Raw records>
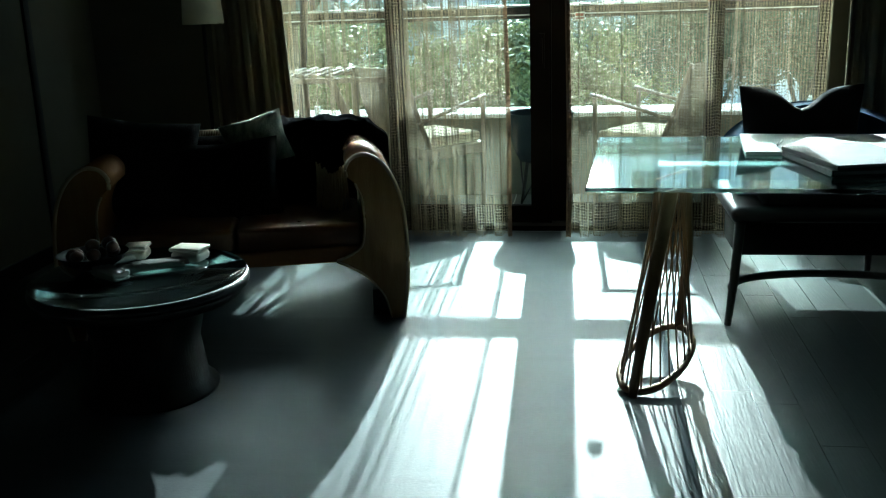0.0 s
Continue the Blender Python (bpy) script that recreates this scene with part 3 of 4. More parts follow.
# throw over the back and the rolled end
tw = thing("throw", "dark navy knitted throw draped over sofa back and end", "throw", (SX, SY, 0), turn=ST)
n1, n2 = 80, 36
vs, fs = [], []
for off in (0.0, 0.014):
    for j in range(n2 + 1):
        for i in range(n1 + 1):
            u, v = i / n1, j / n2          # u along x, v from front to behind
            x = -0.57 + 0.555 * u
            over = max(0.0, (x + 0.22) / 0.19)
            top = 0.785 - 0.03 * min(1, over) ** 1.5 - 0.16 * max(0, over - 0.5) ** 1.6
            if v < 0.45:
                y = 0.61 - 0.02 * (1 - v / 0.45)
                z = top - 0.30 * (1 - v / 0.45) * (1 - 0.35 * u)
                y -= 0.03 * (1 - v / 0.45) + 0.02 * math.sin(u * 17)
            elif v < 0.75:
                y = 0.61 + 0.21 * (v - 0.45) / 0.3
                z = top
            else:
                y = 0.82
                z = top - 0.18 * (v - 0.75) / 0.25
            f = 0.026 * noise.noise(Vector((x * 9, y * 7, z * 6))) + 0.010 * noise.noise(Vector((x * 30, y * 22, z * 18))) + 0.0022 * math.sin(x * 70 + z * 25 + 3 * noise.noise(Vector((x * 5, y * 5, 2))))
            vs.append((x, y + f, z + 0.012 + abs(f) + off))
k = (n1 + 1) * (n2 + 1)
for s in range(2):
    for j in range(n2):
        for i in range(n1):
            a = s * k + j * (n1 + 1) + i
            q = (a, a + 1, a + n1 + 2, a + n1 + 1)
            fs.append(q if s else q[::-1])
mesh_ob("knit", vs, fs, M_THROW, tw, "", True)
vs, fs = [], []
rng = random.Random(8)
for i in range(54):
    f = i / 53
    x = -0.36 + 0.12 * f + rng.uniform(-0.012, 0.012)
    z = 0.655 - 0.05 * math.sin(f * math.pi)
    drop = 0.15 + 0.09 * (1 - f) + rng.uniform(-0.02, 0.03)
    clump = 0.018 * math.sin(i * 1.15)
    pts = [(x, 0.40 - 0.10 * f, z), (x + 0.4 * clump, 0.375 - 0.10 * f, z - drop * 0.45), (x + clump + rng.uniform(-.006, .006), 0.36 - 0.10 * f + rng.uniform(-.01, .01), z - drop)]
    v2, f2 = tube(pts, [0.0036, 0.004, 0.0022], 5)
    o = len(vs)
    vs += v2
    fs += [tuple(o + q for q in f) for f in f2]
mesh_ob("fringe", vs, fs, M_FRINGE, tw, "loose tan fringe strands", True)

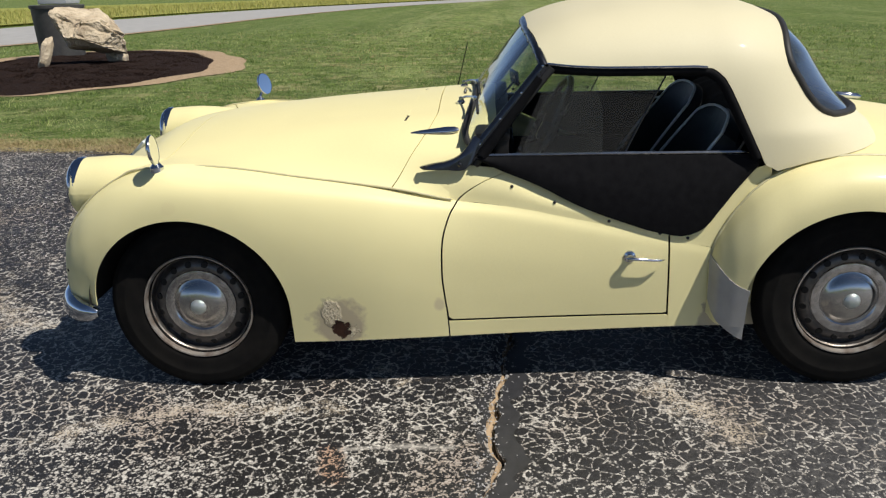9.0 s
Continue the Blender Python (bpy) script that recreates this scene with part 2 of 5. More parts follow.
def quarter_paint():
    """The body paint with a bare grey-tan patch low by the stone guard."""
    n = Nodes("yellow_paint_scabbed")
    sep = n.add("SeparateXYZ")
    n.link(n.c.outputs["Object"], sep.inputs[0])
    c = n.mix(n.ramp(n.noise(2.2, 3, 0.5), [(0.35, (0, 0, 0)), (0.7, (1, 1, 1))]), (0.80, 0.725, 0.385), (0.755, 0.685, 0.365))
    along = n.math('MULTIPLY', n.math('SUBTRACT', sep.outputs[1], 1.742), 12.0)
    low = n.math('MULTIPLY', n.math('SUBTRACT', 0.245, sep.outputs[2]), 12.0)
    hem = n.math('MULTIPLY', n.math('SUBTRACT', 0.212, sep.outputs[2]), 30.0)
    d = n.math('ADD', n.math('MAXIMUM', n.math('MINIMUM', n.math('ADD', along, 0.1), n.math('ADD', low, 0.75)), n.math('MINIMUM', hem, n.math('ADD', along, .4))), n.math('MULTIPLY', n.math('SUBTRACT', n.noise(30, 3), 0.5), 0.6))
    bare = n.ramp(d, [(0.10, (0, 0, 0)), (0.22, (1, 1, 1))])
    c = n.mix(n.math('MULTIPLY', bare, 0.8), c, (0.36, 0.31, 0.24))
    n.set(c, n.math('ADD', n.math('MULTIPLY', n.noise(9, 4), 0.14), 0.42), 0.0, **{"Specular IOR Level": 0.32, "Coat Weight": 0.10, "Coat Roughness": 0.12})
    n.bump(n.noise(5, 2), 0.05, 0.02)
    return n.m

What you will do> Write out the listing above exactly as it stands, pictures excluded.

Task result>
0.0 s
Continue the Blender Python (bpy) script that recreates this scene with part 3 of 4. More parts follow.
# throw over the back and the rolled end
tw = thing("throw", "dark navy knitted throw draped over sofa back and end", "throw", (SX, SY, 0), turn=ST)
n1, n2 = 80, 36
vs, fs = [], []
for off in (0.0, 0.014):
    for j in range(n2 + 1):
        for i in range(n1 + 1):
            u, v = i / n1, j / n2          # u along x, v from front to behind
            x = -0.57 + 0.555 * u
            over = max(0.0, (x + 0.22) / 0.19)
            top = 0.785 - 0.03 * min(1, over) ** 1.5 - 0.16 * max(0, over - 0.5) ** 1.6
            if v < 0.45:
                y = 0.61 - 0.02 * (1 - v / 0.45)
                z = top - 0.30 * (1 - v / 0.45) * (1 - 0.35 * u)
                y -= 0.03 * (1 - v / 0.45) + 0.02 * math.sin(u * 17)
            elif v < 0.75:
                y = 0.61 + 0.21 * (v - 0.45) / 0.3
                z = top
            else:
                y = 0.82
                z = top - 0.18 * (v - 0.75) / 0.25
            f = 0.026 * noise.noise(Vector((x * 9, y * 7, z * 6))) + 0.010 * noise.noise(Vector((x * 30, y * 22, z * 18))) + 0.0022 * math.sin(x * 70 + z * 25 + 3 * noise.noise(Vector((x * 5, y * 5, 2))))
            vs.append((x, y + f, z + 0.012 + abs(f) + off))
k = (n1 + 1) * (n2 + 1)
for s in range(2):
    for j in range(n2):
        for i in range(n1):
            a = s * k + j * (n1 + 1) + i
            q = (a, a + 1, a + n1 + 2, a + n1 + 1)
            fs.append(q if s else q[::-1])
mesh_ob("knit", vs, fs, M_THROW, tw, "", True)
vs, fs = [], []
rng = random.Random(8)
for i in range(54):
    f = i / 53
    x = -0.36 + 0.12 * f + rng.uniform(-0.012, 0.012)
    z = 0.655 - 0.05 * math.sin(f * math.pi)
    drop = 0.15 + 0.09 * (1 - f) + rng.uniform(-0.02, 0.03)
    clump = 0.018 * math.sin(i * 1.15)
    pts = [(x, 0.40 - 0.10 * f, z), (x + 0.4 * clump, 0.375 - 0.10 * f, z - drop * 0.45), (x + clump + rng.uniform(-.006, .006), 0.36 - 0.10 * f + rng.uniform(-.01, .01), z - drop)]
    v2, f2 = tube(pts, [0.0036, 0.004, 0.0022], 5)
    o = len(vs)
    vs += v2
    fs += [tuple(o + q for q in f) for f in f2]
mesh_ob("fringe", vs, fs, M_FRINGE, tw, "loose tan fringe strands", True)

9.0 s
Continue the Blender Python (bpy) script that recreates this scene with part 2 of 5. More parts follow.
def quarter_paint():
    """The body paint with a bare grey-tan patch low by the stone guard."""
    n = Nodes("yellow_paint_scabbed")
    sep = n.add("SeparateXYZ")
    n.link(n.c.outputs["Object"], sep.inputs[0])
    c = n.mix(n.ramp(n.noise(2.2, 3, 0.5), [(0.35, (0, 0, 0)), (0.7, (1, 1, 1))]), (0.80, 0.725, 0.385), (0.755, 0.685, 0.365))
    along = n.math('MULTIPLY', n.math('SUBTRACT', sep.outputs[1], 1.742), 12.0)
    low = n.math('MULTIPLY', n.math('SUBTRACT', 0.245, sep.outputs[2]), 12.0)
    hem = n.math('MULTIPLY', n.math('SUBTRACT', 0.212, sep.outputs[2]), 30.0)
    d = n.math('ADD', n.math('MAXIMUM', n.math('MINIMUM', n.math('ADD', along, 0.1), n.math('ADD', low, 0.75)), n.math('MINIMUM', hem, n.math('ADD', along, .4))), n.math('MULTIPLY', n.math('SUBTRACT', n.noise(30, 3), 0.5), 0.6))
    bare = n.ramp(d, [(0.10, (0, 0, 0)), (0.22, (1, 1, 1))])
    c = n.mix(n.math('MULTIPLY', bare, 0.8), c, (0.36, 0.31, 0.24))
    n.set(c, n.math('ADD', n.math('MULTIPLY', n.noise(9, 4), 0.14), 0.42), 0.0, **{"Specular IOR Level": 0.32, "Coat Weight": 0.10, "Coat Roughness": 0.12})
    n.bump(n.noise(5, 2), 0.05, 0.02)
    return n.m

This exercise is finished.